The death toll of Indian pilgrims in the horrific stampede during Hajj rose to 22 on Saturday as Saudi Arabia grappled to come to terms with the worst tragedy to hit the annual pilgrimage in 25 years that has claimed 769 lives so far.

Union Minister for External Affairs Sushma Swaraj on Saturday confirmed that 22 Indians have lost lives in the stampede.

“We are facilitating visits of relatives of missing pilgrims and tour operators to the complex for identification,” she said.

Earlier, External Affairs Ministry Spokesperson Vikas Swarup said, “Our officials on the ground in Mecca have been working continuously to ascertain information and reach out to family members of missing pilgrims.”

“Our mission is working with Saudi authorities and family members to confirm the identities of the deceased and expedite formalities for release of the mortal remains,” he said.

Of the 22 Indians killed, 11 were from Gujarat, three were from Tamil Nadu and one each from Telangana, Jharkhand and Uttar Pradesh.

Six Keralites dead

On Saturday, officials identified four more Keralites hailing from Kollam and Kozhikode district, among the 769 killed in the stampede.

According to information received by relatives, Sulfiqar (33), a native of Chithara, Sajib Habeeb (46) of Punalur, Amina from Karunagappally and Muhammed Fayis (1) from Feroke were killed in the tragedy.

Sulfiqar’s mother Laila Biwi, Fayis’ father Abdul Muneer and mother Sabinas are reportedly missing. Amina’s husband Muhammed Shafi is also missing.

Moideen Abdul Khader (62) from Vadakancherry and Abdurahman (51) from Malappuram were the other two Keralites killed in the stampede.

Names of Abdul Khader and Abdurahman were not in the list released by the Indian Mission in Saudi as they had gone for the pilgrimage from Riyadh.

Sixteen Indians, including four Keralites are undergoing treatment, while eight Keralites are yet to be traced.

Hajj ends

Saudi Arabia deployed large numbers of special forces on Saturday as pilgrims performed the final rituals of a hajj marred by double tragedy, with the toll from a stampede rising to 769.

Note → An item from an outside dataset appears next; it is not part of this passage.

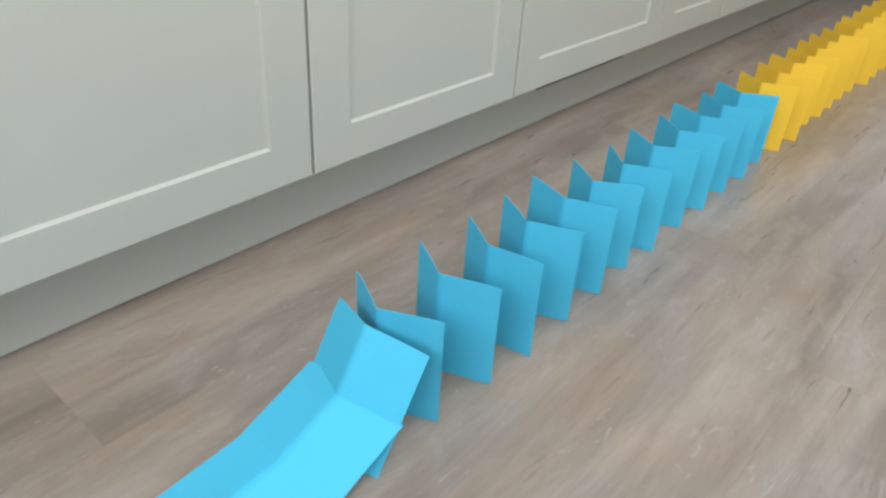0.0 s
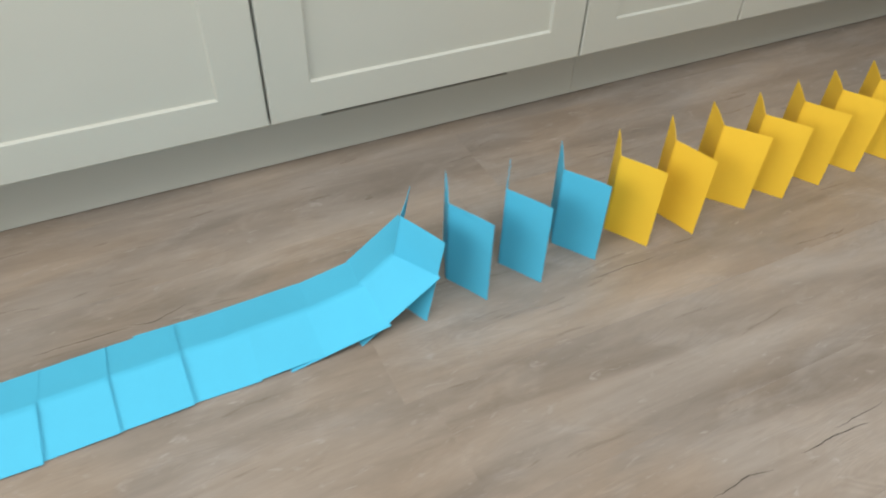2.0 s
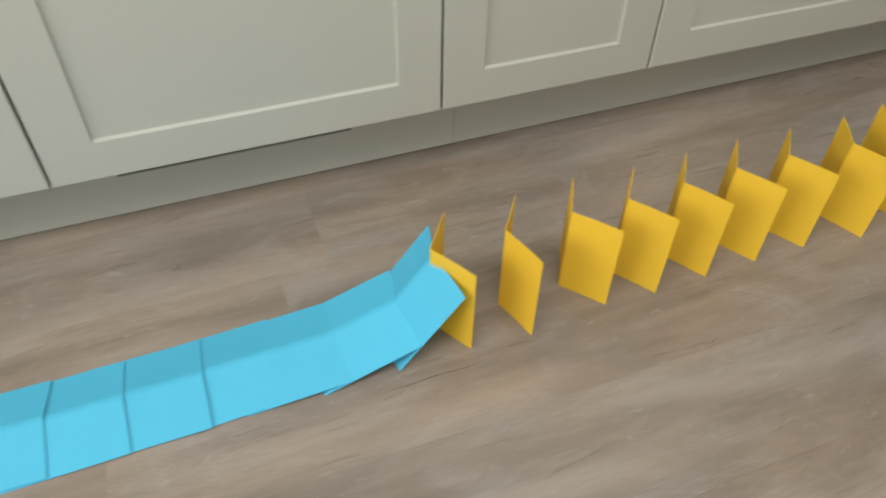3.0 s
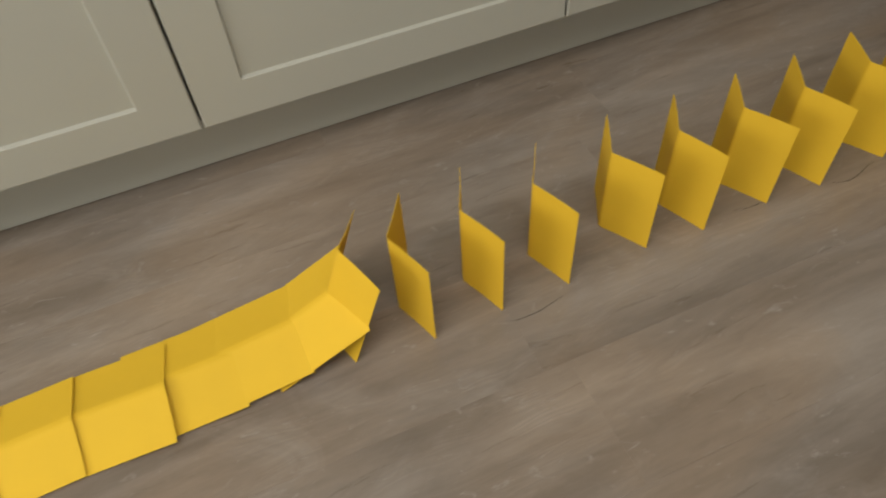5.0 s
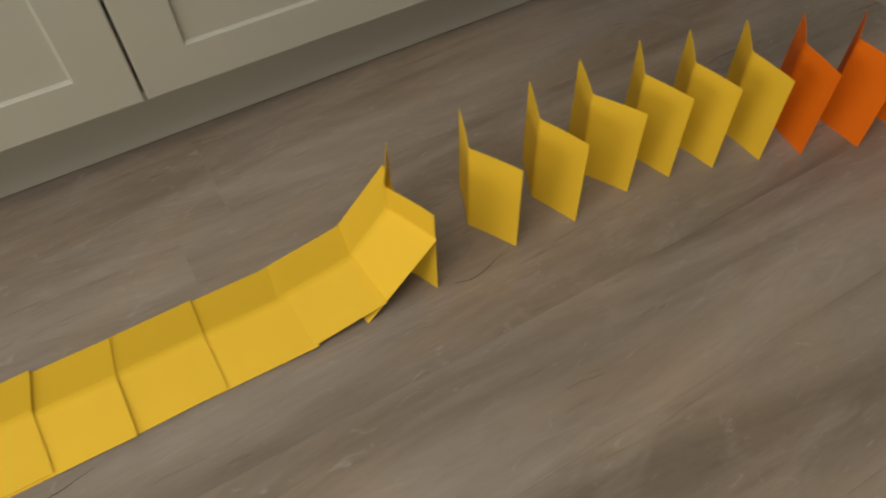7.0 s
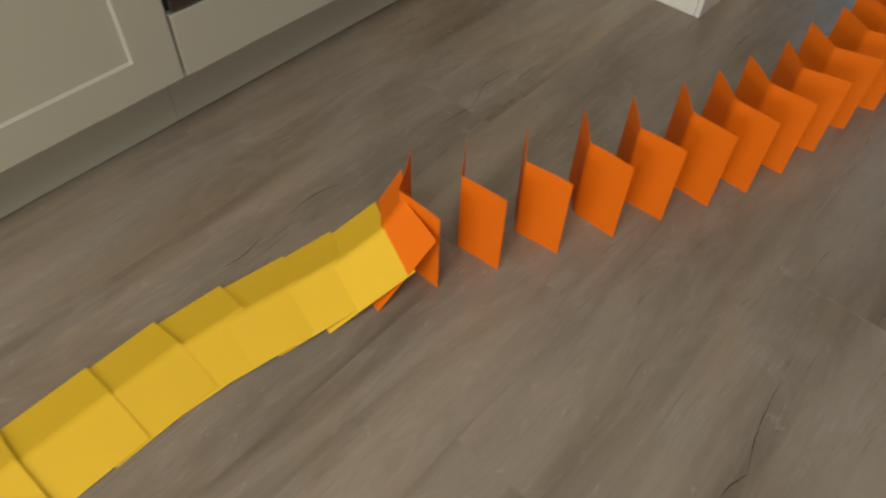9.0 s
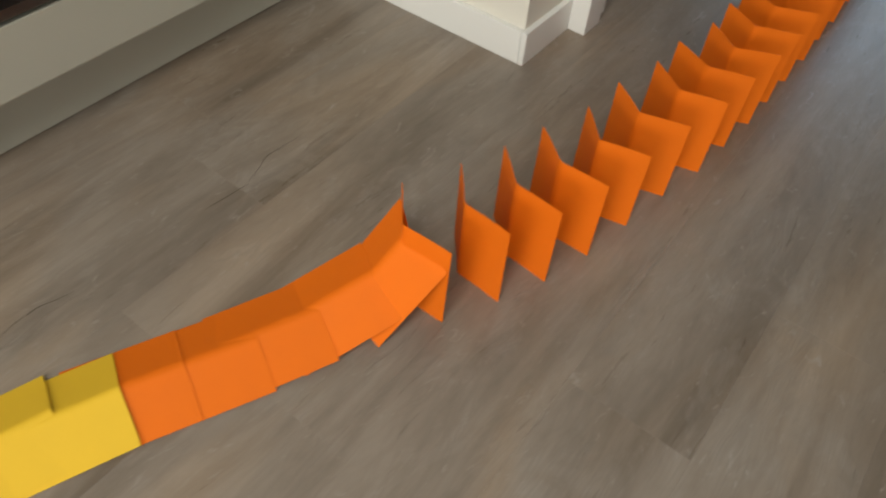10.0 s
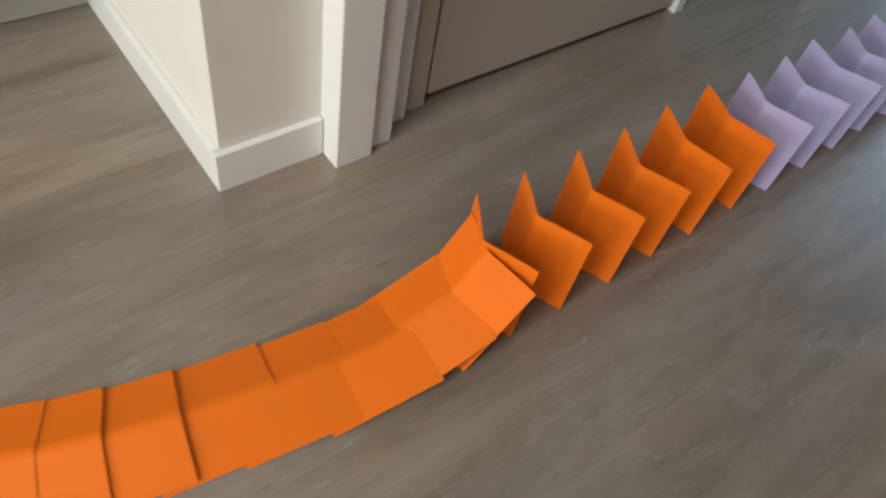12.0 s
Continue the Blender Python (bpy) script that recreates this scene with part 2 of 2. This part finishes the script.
# the wall corner with the door in it
DX0, DX1 = 3.80, 4.44
structure("wall_corner", box(CX, DX0 - 0.06, CY, Y1, 0, TOP), WALL, "warm white plastered wall corner beside a door", "wall")
structure("wall_hall", box(DX1 + 0.04, X1, CY + 0.5, Y1, 0, TOP), WALL, "warm white plastered wall past the door", "wall")
structure("wall_lintel", box(DX0 - 0.06, DX1 + 0.04, CY, Y1, 2.12, TOP), WALL, "warm white plastered wall over the door", "wall")
structure("wall_recess", box(DX0 - 0.06, DX1 + 0.04, CY + 0.2, Y1, 0, 2.12), WALL, "warm white wall behind the closed door", "wall")


def baseboard(x0, x1, y0, y1):
    bm = box(x0, x1, y0, y1, 0.0, 0.071, 0.0018)
    return structure("baseboard", bm, WHITE, "white painted baseboard along the wall corner", "baseboard")


baseboard(CX - 0.012, CX - 0.0003, CY + 0.0005, 0.09)
baseboard(CX - 0.012, 3.5795, CY - 0.012, CY - 0.0003)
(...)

Health Minister Khaled al-Falih announced the new figure, an increase from the previous toll of 717.

The number of injured rose to 934 from 863 recorded just after the deadliest incident in a quarter-century to strike the annual pilgrimage.

Dozens of “special emergency force” personnel were seen Saturday on one level of Jamarat Bridge, a five-storey structure at Mina where pilgrims ritually stone the devil, and on which hundreds of thousands were converging when the stampede occurred nearby.

Many more special forces patrolled the network of roads leading to the structure.